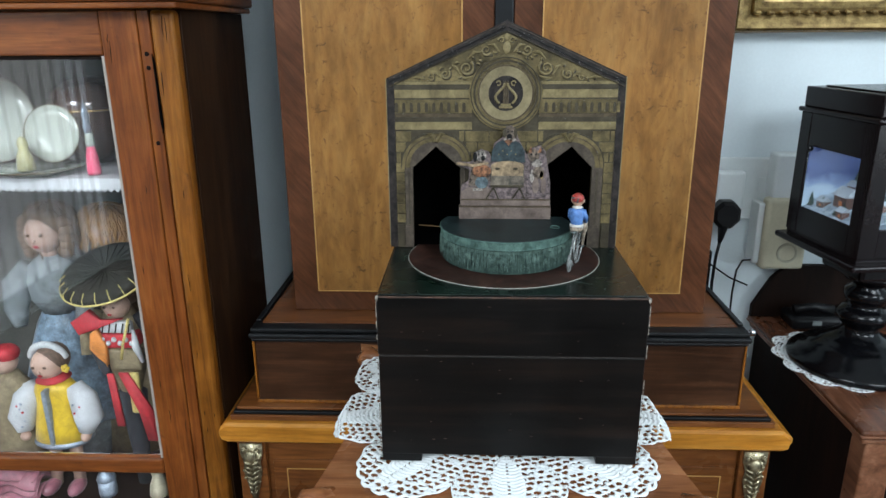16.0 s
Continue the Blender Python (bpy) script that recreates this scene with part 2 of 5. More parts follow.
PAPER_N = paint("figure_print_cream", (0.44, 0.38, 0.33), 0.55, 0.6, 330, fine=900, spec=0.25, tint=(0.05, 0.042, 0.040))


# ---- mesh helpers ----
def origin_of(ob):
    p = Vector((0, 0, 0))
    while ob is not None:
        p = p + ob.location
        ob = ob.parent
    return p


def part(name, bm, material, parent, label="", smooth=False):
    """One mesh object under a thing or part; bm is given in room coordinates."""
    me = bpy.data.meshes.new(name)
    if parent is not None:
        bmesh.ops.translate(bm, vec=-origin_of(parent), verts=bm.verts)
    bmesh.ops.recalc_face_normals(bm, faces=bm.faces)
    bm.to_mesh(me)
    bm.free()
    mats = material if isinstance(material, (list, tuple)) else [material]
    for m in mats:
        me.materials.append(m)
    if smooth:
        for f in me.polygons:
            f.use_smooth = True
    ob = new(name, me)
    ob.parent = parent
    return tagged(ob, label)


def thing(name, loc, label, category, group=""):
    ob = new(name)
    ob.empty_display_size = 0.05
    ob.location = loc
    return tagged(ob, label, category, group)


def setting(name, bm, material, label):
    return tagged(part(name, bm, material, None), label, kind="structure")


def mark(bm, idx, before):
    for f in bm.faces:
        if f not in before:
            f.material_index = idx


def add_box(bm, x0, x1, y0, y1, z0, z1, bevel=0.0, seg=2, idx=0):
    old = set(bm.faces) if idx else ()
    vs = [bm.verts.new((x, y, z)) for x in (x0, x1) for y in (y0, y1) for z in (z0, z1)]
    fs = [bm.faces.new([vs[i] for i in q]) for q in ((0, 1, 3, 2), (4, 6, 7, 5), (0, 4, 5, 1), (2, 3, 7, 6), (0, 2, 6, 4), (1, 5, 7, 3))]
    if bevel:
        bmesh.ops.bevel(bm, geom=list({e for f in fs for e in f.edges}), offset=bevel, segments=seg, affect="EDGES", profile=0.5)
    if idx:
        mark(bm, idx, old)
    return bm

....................

*AIM OF THE TASK*: Print, exactly as written, the lines above from the first one to the one containing "f.material_index = idx". Leave out pictures.

*CORRECT RESULT*:
16.0 s
Continue the Blender Python (bpy) script that recreates this scene with part 2 of 5. More parts follow.
PAPER_N = paint("figure_print_cream", (0.44, 0.38, 0.33), 0.55, 0.6, 330, fine=900, spec=0.25, tint=(0.05, 0.042, 0.040))


# ---- mesh helpers ----
def origin_of(ob):
    p = Vector((0, 0, 0))
    while ob is not None:
        p = p + ob.location
        ob = ob.parent
    return p


def part(name, bm, material, parent, label="", smooth=False):
    """One mesh object under a thing or part; bm is given in room coordinates."""
    me = bpy.data.meshes.new(name)
    if parent is not None:
        bmesh.ops.translate(bm, vec=-origin_of(parent), verts=bm.verts)
    bmesh.ops.recalc_face_normals(bm, faces=bm.faces)
    bm.to_mesh(me)
    bm.free()
    mats = material if isinstance(material, (list, tuple)) else [material]
    for m in mats:
        me.materials.append(m)
    if smooth:
        for f in me.polygons:
            f.use_smooth = True
    ob = new(name, me)
    ob.parent = parent
    return tagged(ob, label)


def thing(name, loc, label, category, group=""):
    ob = new(name)
    ob.empty_display_size = 0.05
    ob.location = loc
    return tagged(ob, label, category, group)


def setting(name, bm, material, label):
    return tagged(part(name, bm, material, None), label, kind="structure")


def mark(bm, idx, before):
    for f in bm.faces:
        if f not in before:
            f.material_index = idx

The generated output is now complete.